YAMEKAABII NEWS, Tanah sebagai sumber kelangsungan hidup masyarakat adat di dalam satu suku, sub suku, klen atau marga secara kolektif. Artinya, masyarakat tidak bisa melangsungkan kehidupan tanpa tanah sehingga, masyarakat adat di Papua sering menyebut tanah sebagai mama.
Kini, masyarakat adat terancam akan kehilangan tanah dan atau kehilangan sumber kelangsungan hidup. Ada dua aktor utama yang merampas tanah adat yaitu, pemerintah dan pengusaha atau investor. Pemerintah akan datang dengan narasi demi pembangunan daerah atau pembangunan nasional sementara, investor atau pengusaha akan datang dengan narasi demi investasi dan kemajuan ekonomi rakyat, daerah dan nasional.
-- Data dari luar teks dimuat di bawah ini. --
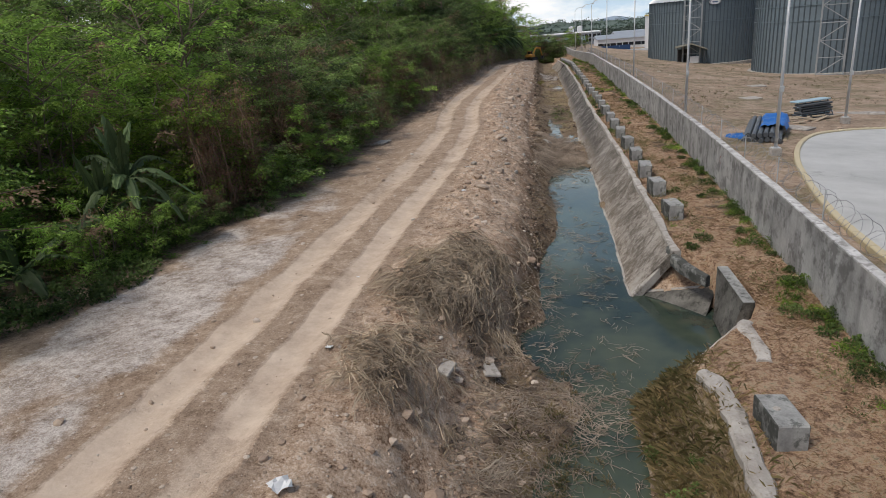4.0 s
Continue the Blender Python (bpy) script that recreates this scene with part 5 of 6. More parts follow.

Dalam beberapa tahun terakhir pemerintah Indonesia telah mengesahkan UU. Omnibus Law, UU. Otsus Baru, UU. Pemekaran dan baru saja mengesahkan KUHP yang baru dan peraturan turunannya. Beberapa peraturan perundang-undangan ini, di tetapkan demi kepentingan pengusaha atau investor yang mengancam kelas tertindas mulai dari kaum buruh, tani, mahasiswa, perempuan, kaum miskin kota termasuk masyarakat adat.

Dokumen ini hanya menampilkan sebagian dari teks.